LAURENT MARTIN, L'IVRESSE DES DIEUX

(Série noire n° 2640)


ivresse des dieux

Un polar structuré comme une tragédie classique


Dans la « Note » initiale de son polar, l’auteur écrit :

« Voilà deux mille cinq cents ans que les Grecs ont inventé la tragédie, la cité et l’enfer.
Deux mille cinq cents ans qu’on vit avec et que rien n’a vraiment changé.
Pour eux, pour nous, la tragédie est une lente cérémonie cathartique où le peuple vient se libérer, se purger de ses maux.
Elle oppose le HEROS à la cité. Lentement on le voit sombrer, se noyer, maudit par les dieux.
La cité est représentée par le CHŒUR qui observe, s’oppose en silence. Parfois il chante, c’est le STASIMON. Souvent le CHORYPHEE s’échappe du chœur. Il commente l’action et fait le lien entre tous les protagonistes. »

La « Cité » est représentée ici par Marne-la-Vallée : 

« Une cité nouvelle sans caractère, sans volonté, où retentit fortement l’ennui, le silence, de ses habitants. 
Marne-la-Vallée ! Une sorte de ville à la campagne. Une merveille de béton, de fer, de verre, de terre, surgie ici, là, au gré d’une occupation douteuse des sols. La planification dans toute sa splendeur. Des urbains urbanistes, des pensifs penseurs, ont chié des bouses en ciment. »

Et la métaphore filée de la maladie – la lèpre en l’occurrence – va parcourir tout le texte pour souligner le caractère mortifère de cette cité moderne :
« quelque chose a gagné cette cité vague et boursouflée. Une sorte de lèpre urbaine. Elle est sur tous les murs. Elle coule, ronge s’étend. On repeint. On ravale. Mais tôt ou tard elle revient, cette maladie du béton brut et sans âme. »

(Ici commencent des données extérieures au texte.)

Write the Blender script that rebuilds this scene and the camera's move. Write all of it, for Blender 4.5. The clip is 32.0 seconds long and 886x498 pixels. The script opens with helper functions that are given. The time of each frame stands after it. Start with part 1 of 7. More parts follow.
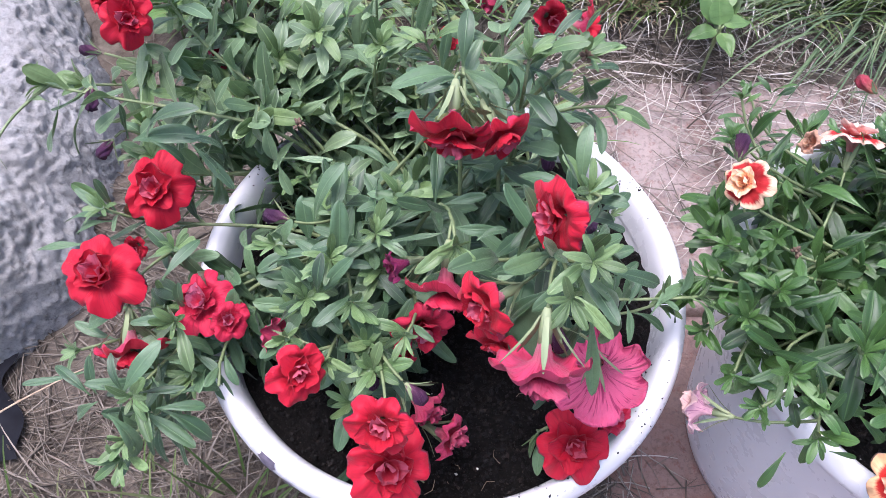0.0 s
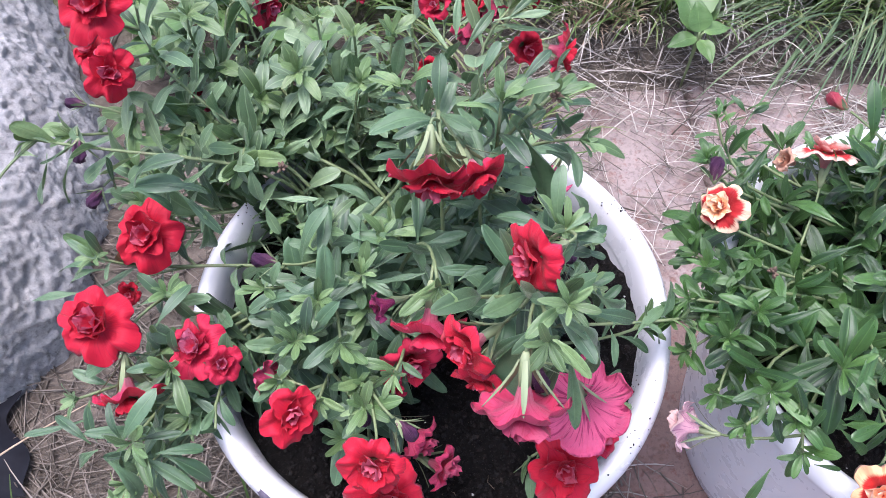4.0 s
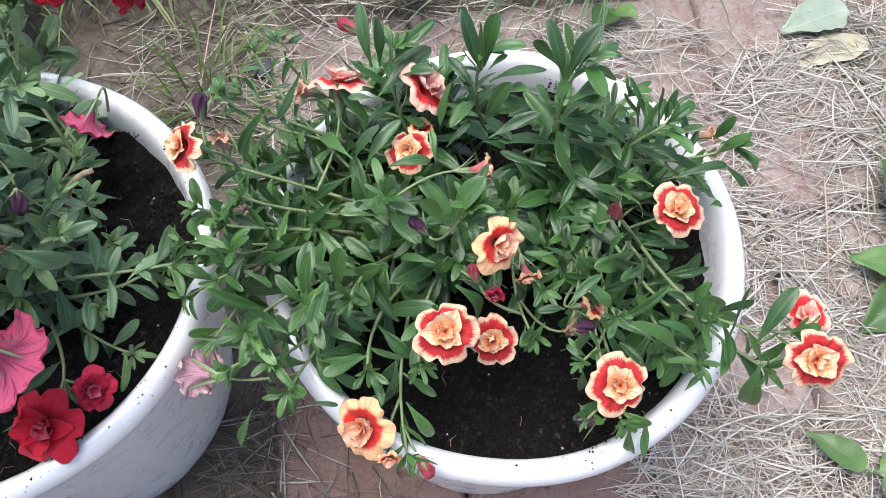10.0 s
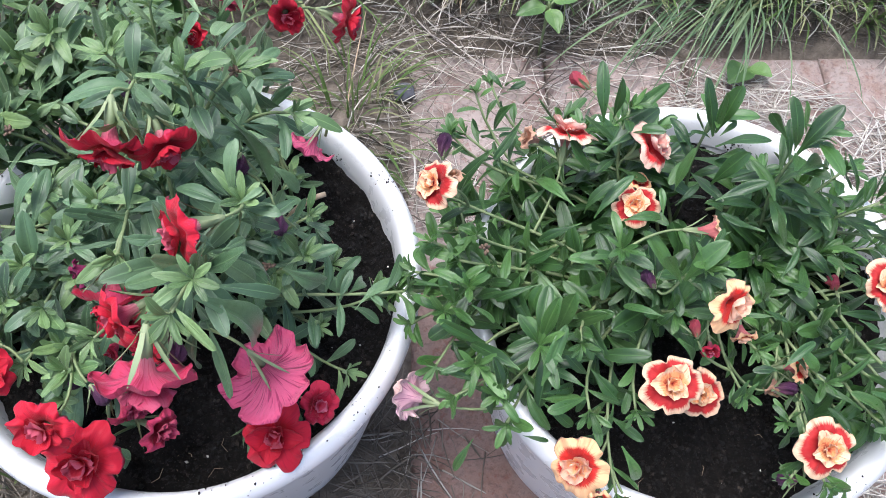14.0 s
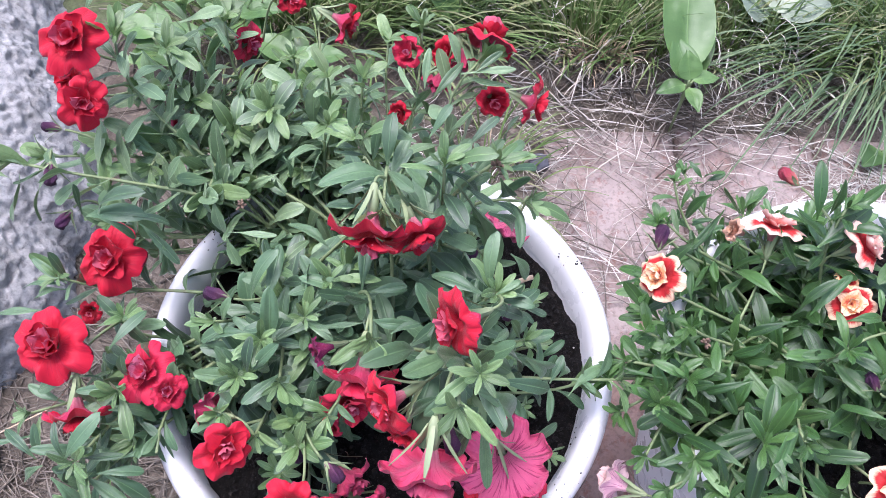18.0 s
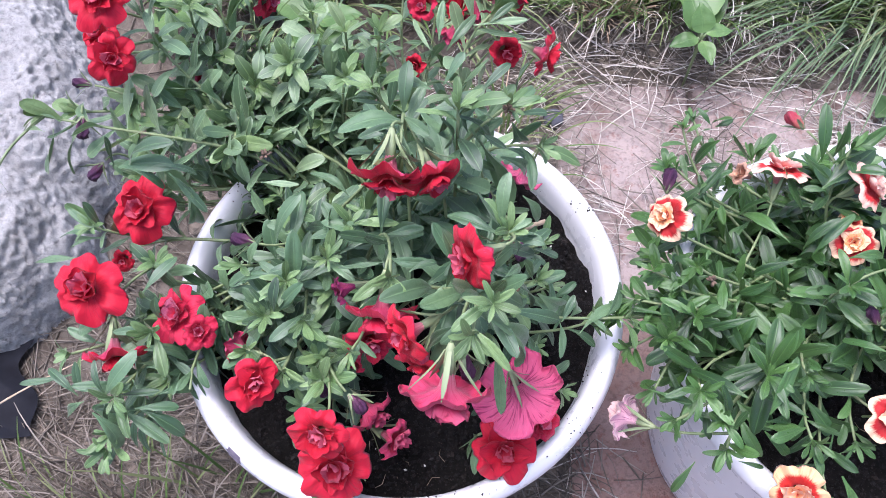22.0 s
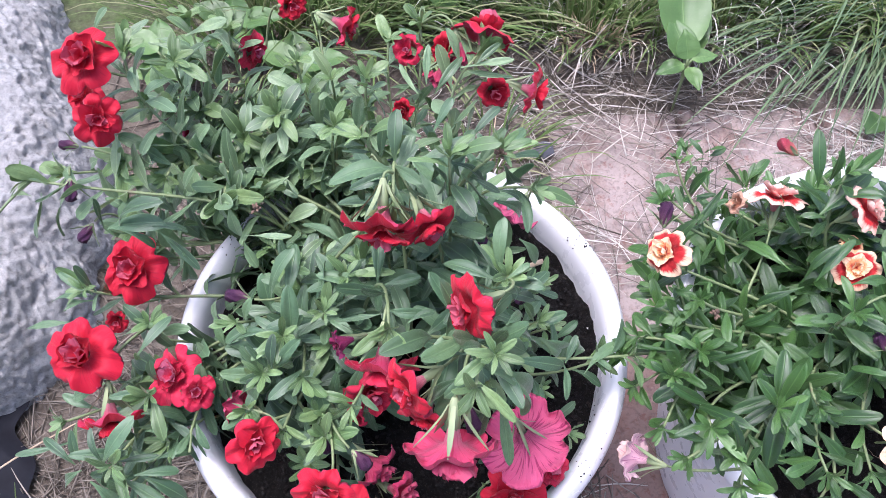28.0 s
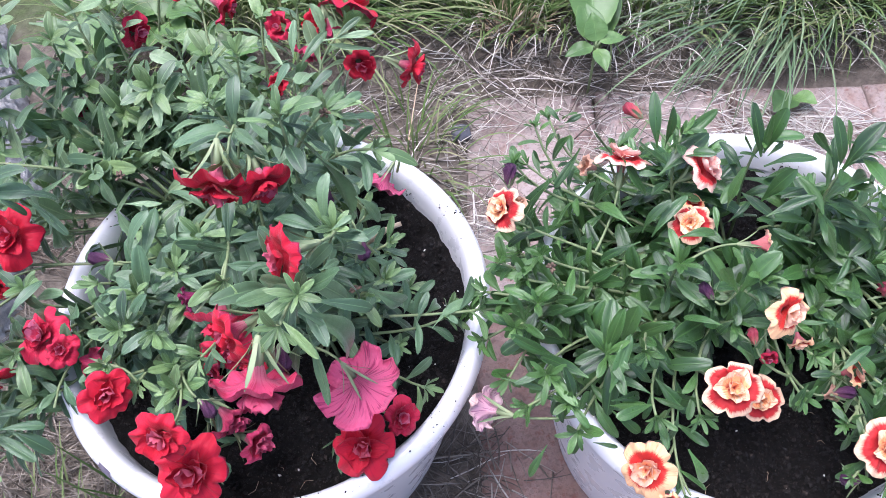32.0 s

Le HEROS qui va tenter de résister à cette maladie qui gagne la cité est un policier municipal, Max Ripolini. En réalité, il penche plutôt vers le anti-héros :

« usé par trente-six années d’existence pitoyable », Max subit son existence comme un fardeau. Ce personnage est plus proche du Roquentin de La Nausée ou de Meursault de L’Etranger que du véritable héros.  Remarquons surtout :
Sa dépendance à l’alcool : « Max boit. Il s’assomme, s’abîme, se noie, tous les soirs, d’éthanol spiritueux. Un hommage éternel, perpétuel, à Dionysos. »
Est conscient de la vacuité de son existence
Il vit en compagnie de son chien, Médor, son double.
En plus des tâches quotidiennes à expédier avec ses compagnons de la police municipale, Max s’est fixé un but : retrouver l’assassin de son ex-femme, Christiane, qui l’a quitté et a demandé le divorce. Le tueur l’a défigurée et il récidive avec d’autres jeunes femmes de la cité.
L’enquête de Max Ripolini sera un long chemin parsemé d’embûches, d’échecs, de doutes.

 La présence du CHŒUR est là pour commenter l’action :

« Il regarde le mur du fond. Ses gestes, comme un rite, sont précis. Toujours les mêmes. Toujours dans le même ordre. Au moins, il ne pense à rien pendant ces instants.
Puis il rentre chez lui. »

Parfois, c’est le CHORYPHEE qui prend le relais pour des remarques parfois ironiques :
« Que dire sans être méchant, sur la vie de Max Ripolini ? Rien ! »
Ou bien lorsque  Le HEROS Max répond à la question :

-          « Monsieur Ripolini …ça va ? »
-         
Oui ! »

Le CHORYPHEE réplique :
« Non, ça va pas ! Tu fermes les yeux, tu sens que tout bascule. Ton univers implose en un immense chaos. L’aveuglement te prend par les mains. Tu te sens vide. »

Quant au dialecte utilisé, ce n’est ni le ionien ni le dorien de la tragédie antique, mais plutôt le verlan des cités :

LE CHŒUR

« Ca s’agite. Ca gueule. Ca s’égosille d’insultes, de pensées infirmes.
-         
Putain ! Qu’est-ce-qu’on branle ? Il est où, ton keum ?
-        
Qu’est-ce que j’en sais. Y va venir. Tu peux pas te garer cinq secondes sans prendre la tête à tout l’monde ?
-         
Encore un plan merdeux !
-         
Qu’est-ce tu racontes, bâtard ?
-         
J’suis pas un bâtard. »

Nous sommes loin de la Poétique d’Aristote ou des travaux de Jacqueline de Romilly, helléniste de renom ... Mais le bonheur de l'écriture est au rendez-vous.